The notion of unconditional free will is a fantasy that has destroyed the modern imagination of the happy life; it is the repeating of a deception that has been with us since the Fall. One could even say that this fantasy is the cause of the fall itself. For in the world that God made He made us and all of this He made as He made it, good and true and beautiful. Life as it is given by God is a life of gift that lasts forever in communion and harmony with Himself as the Giver. 

Yet in the Fall, we imagined and birthed a world of our own making in which we would live as God’s, defined only by our own desires, our own wills. But we were never created with the capacity to enjoy this self-creating life. This fundamental idolatry of self made a world defined by the worship of self, a world in which there would be unrestricted freedom to look on whatever we wanted and to claim it as our own on our own terms and to call it all good. 

This is what St. John means when he refers to “the world.” It is a world that breaks with the fundamental relationship that gives light and life in the world as given by God. This is the darkness that seeks its own and so disowns the light. Eventually, “the world” becomes hell as it is no longer able to sustain its own life and so drifts into non-existence, stretched thinner and thinner as it scrapes the same shrinking pile of energy and resources and time into an attempt of validating itself against the endless abundance of heaven, the light and life of God, which only grows more full and robust and wondrous and delightful. Hell, in the end, compared to heaven, hardly exists as a sliver of shadow maintained by the only things in God’s good new creation that refuse to join the celebration. 

This thing that will eventually be hell, the forever night of rebellion, is known to us in three ways according to St. John. He calls these ways the lust of the flesh, the desire of the eyes, and the pride of life. The flesh means all of the infirmities that undermine our love for God and other. 
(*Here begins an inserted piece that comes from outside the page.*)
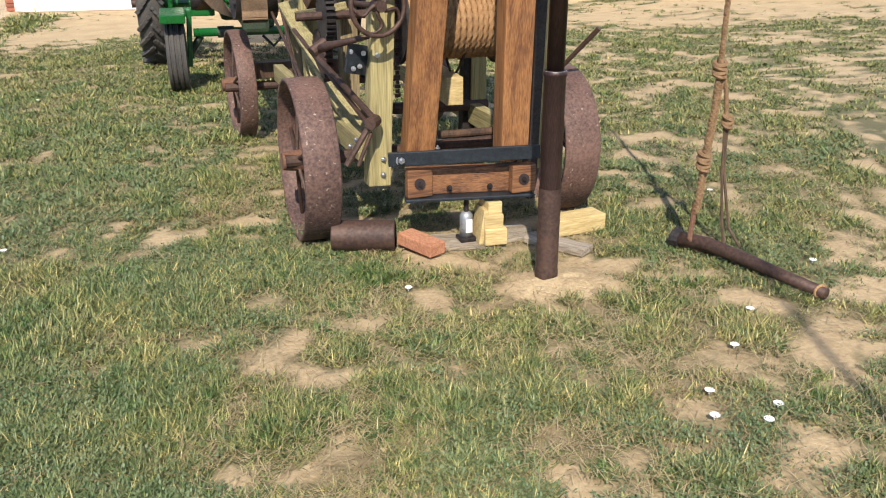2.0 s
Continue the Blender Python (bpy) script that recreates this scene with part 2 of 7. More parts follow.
M["galv"] = mat("galvanised_steel", (0.42, 0.43, 0.44), 0.5, 0.6, scale=8, fine=60)
M["pole_wood"] = mat("creosote_pole", (0.12, 0.065, 0.040), 0.9, col2=(0.06, 0.034, 0.022), scale=4, fine=40, var=0.8, grain=(5, 5, 0.4))
M["wire"] = mat("black_wire", (0.02, 0.02, 0.022), 0.6)
M["bulb"] = mat("dark_bulb", (0.05, 0.035, 0.03), 0.25)
M["grass"] = mat("grass_blades", (0.056, 0.100, 0.021), 0.55, col2=(0.240, 0.215, 0.080), scale=2.0, fine=16, var=0.75, bump=0)
gt, gb = nodes_of(M["grass"])
g_geo = gt.nodes.new("ShaderNodeNewGeometry")
g_r = gt.nodes.new("ShaderNodeValToRGB")
for pos, col in ((0.0, (0.35, 0.42, 0.34, 1)), (0.40, (0.8, 0.9, 0.8, 1)), (0.72, (1.35, 1.38, 1.2, 1)), (1.0, (2.7, 2.3, 2.5, 1))):
    e = g_r.color_ramp.elements[0] if pos == 0 else g_r.color_ramp.elements[-1] if pos == 1 else g_r.color_ramp.elements.new(pos)
    e.color = col
gt.links.new(g_geo.outputs["Random Per Island"], g_r.inputs[0])
g_m = gt.nodes.new("ShaderNodeMix"); g_m.data_type = "RGBA"; g_m.blend_type = "MULTIPLY"
g_m.inputs["Factor"].default_value = 1.0
gt.links.new(gb.inputs["Base Color"].links[0].from_socket, g_m.inputs["A"])
gt.links.new(g_r.outputs[0], g_m.inputs["B"])
gt.links.new(g_m.outputs["Result"], gb.inputs["Base Color"])
M["weed"] = mat("broad_weed_leaves", (0.060, 0.104, 0.033), 0.6, col2=(0.165, 0.200, 0.088), scale=5, fine=40, var=0.8, bump=0)
M["dry"] = mat("dry_grass", (0.44, 0.34, 0.18), 0.7, col2=(0.22, 0.155, 0.075), scale=2, fine=20, var=0.7, bump=0)
M["leaf"] = mat("cottonwood_leaves", (0.115, 0.160, 0.056), 0.75, col2=(0.066, 0.106, 0.034), scale=0.5, fine=3, var=0.7, bump=0)
M["leaf_dark"] = mat("dark_leaves", (0.076, 0.112, 0.040), 0.75, col2=(0.042, 0.068, 0.024), scale=0.5, fine=3, var=0.75, bump=0)
for k_leaf in ("leaf", "leaf_dark"):
    lt_, lb_ = nodes_of(M[k_leaf])
    l_tr = lt_.nodes.new("ShaderNodeBsdfTranslucent")
    l_mx = lt_.nodes.new("ShaderNodeMixShader"); l_mx.inputs[0].default_value = 0.38
    lt_.links.new(lb_.inputs["Base Color"].links[0].from_socket, l_tr.inputs["Color"])
    lt_.links.new(lb_.outputs[0], l_mx.inputs[1]); lt_.links.new(l_tr.outputs[0], l_mx.inputs[2])
    lt_.links.new(l_mx.outputs[0], [n for n in lt_.nodes if n.type == "OUTPUT_MATERIAL"][0].inputs[0])
M["bark"] = mat("bark", (0.13, 0.10, 0.075), 0.95, col2=(0.06, 0.045, 0.035), scale=4, fine=30, var=0.8, grain=(4, 4, 0.6), bump=0.5, dist=0.02)
M["straw_clutter"] = mat("dry_clippings", (0.26, 0.19, 0.10), 0.9, col2=(0.09, 0.08, 0.04), scale=8, fine=40)
M["stone"] = mat("pale_stone", (0.48, 0.43, 0.36), 0.9, scale=9, fine=70)
M["petal"] = mat("white_petal", (0.82, 0.81, 0.77), 0.7, scale=9, fine=70, var=0.2)

# stucco: cream-white wall with ochre peeling stains
M["stucco"] = mat("painted_stucco", (0.79, 0.715, 0.615), 0.9, col2=(0.70, 0.625, 0.52), scale=1.4, fine=22, var=0.55, bump=0.3, dist=0.006)
st, sb = nodes_of(M["stucco"])
s_tc = st.nodes.new("ShaderNodeTexCoord")
s_n = st.nodes.new("ShaderNodeTexNoise")
s_n.inputs["Scale"].default_value, s_n.inputs["Detail"].default_value, s_n.inputs["Roughness"].default_value = 0.75, 7, 0.62
st.links.new(s_tc.outputs["Object"], s_n.inputs["Vector"])
s_r = st.nodes.new("ShaderNodeMapRange")
s_r.inputs["From Min"].default_value, s_r.inputs["From Max"].default_value = 0.49, 0.60
st.links.new(s_n.outputs["Fac"], s_r.inputs["Value"])
s_sep = st.nodes.new("ShaderNodeSeparateXYZ")
st.links.new(s_tc.outputs["Object"], s_sep.inputs[0])
s_x = st.nodes.new("ShaderNodeMapRange")
s_x.inputs["From Min"].default_value, s_x.inputs["From Max"].default_value = 7.0, 8.6
st.links.new(s_sep.outputs["X"], s_x.inputs["Value"])
s_x2 = st.nodes.new("ShaderNodeMapRange")
s_x2.inputs["From Min"].default_value, s_x2.inputs["From Max"].default_value = 11.2, 9.9
st.links.new(s_sep.outputs["X"], s_x2.inputs["Value"])
s_z = st.nodes.new("ShaderNodeMapRange")
s_z.inputs["From Min"].default_value, s_z.inputs["From Max"].default_value = 2.75, 2.3
st.links.new(s_sep.outputs["Z"], s_z.inputs["Value"])
s_acc = s_r.outputs[0]
for o in (s_x.outputs[0], s_x2.outputs[0], s_z.outputs[0]):
    k = st.nodes.new("ShaderNodeMath"); k.operation = "MULTIPLY"
    st.links.new(s_acc, k.inputs[0]); st.links.new(o, k.inputs[1])
    s_acc = k.outputs[0]
s_m = st.nodes.new("ShaderNodeMix"); s_m.data_type = "RGBA"
s_m.inputs["B"].default_value = (0.66, 0.42, 0.19, 1)
st.links.new(s_acc, s_m.inputs["Factor"])
st.links.new(sb.inputs["Base Color"].links[0].from_socket, s_m.inputs["A"])
st.links.new(s_m.outputs["Result"], sb.inputs["Base Color"])
s_mp = st.nodes.new("ShaderNodeMapping"); s_mp.inputs["Scale"].default_value = (2.2, 1, 0.9)
st.links.new(s_tc.outputs["Object"], s_mp.inputs[0])
s_n2 = st.nodes.new("ShaderNodeTexNoise")
s_n2.inputs["Scale"].default_value, s_n2.inputs["Detail"].default_value, s_n2.inputs["Roughness"].default_value = 0.95, 7, 0.6
st.links.new(s_mp.outputs[0], s_n2.inputs["Vector"])
s_r2 = st.nodes.new("ShaderNodeMapRange")
s_r2.inputs["From Min"].default_value, s_r2.inputs["From Max"].default_value, s_r2.inputs["To Max"].default_value = 0.625, 0.70, 0.6
st.links.new(s_n2.outputs["Fac"], s_r2.inputs["Value"])
s_m2 = st.nodes.new("ShaderNodeMix"); s_m2.data_type = "RGBA"
s_m2.inputs["B"].default_value = (0.62, 0.40, 0.20, 1)
st.links.new(s_r2.outputs[0], s_m2.inputs["Factor"])
st.links.new(s_m.outputs["Result"], s_m2.inputs["A"])
st.links.new(s_m2.outputs["Result"], sb.inputs["Base Color"])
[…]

They are, simply put, cravings for things around us out of place and time, sought because we want them and not because they are a part of God’s world of gift, a world in which everything has purpose and place. The flesh craves everything according to the yearning of the self to be like God, calling good and directing all things to itself. For when God calls things good in directing them to Himself, it is to their flourishing, their best and highest way of being. When we intrude on that to direct all things to the naked craving of ourselves, it is to the consumption of everything to its destruction and our own. The desire of the eyes, which serves this craving, is the allure and distraction of what is most obvious and spectacular. It means to prefer what impresses immediately and takes as most real what is most obvious. 

This is a danger to the spiritual life, of course, because what is most real about us is precisely what is not most obvious. The light and life of God in us bear all the quiet confidence of real things and so do not need to vaunt themselves. The darkness and its manifestations must scream for as long as they have breath and draw our attention to them even as they exhaust themselves and fade into the eternal obscurity of hell. The fervor of this effort brings us to the final form of the world, the pride of life, which for St. John means taking security in the life we give ourselves rather than the life we are given. Ultimately, they are a temptation to give ourselves over to the ambitions that seek to replace the highest glory to which we are called. 

As St. John will teach us, the truth of our destiny is a thing so grand that when it is revealed all other pretensions are stripped away at once. Any notion of comparison of the two worlds is a purely temporary thing. There will come a point at which the world that is passing will have passed and in passing reveal the poverty of its attempts to be the eternal life in God. But the full nature of that life is yet to be seen, and so for us remains a life of enduring fidelity to the light and life revealed in Jesus, -- this alone bestows the communion we crave in our deepest heart with the Father who made us. As we will come to see, there is nothing like the love of a child safe in the arms of their good Father in heaven.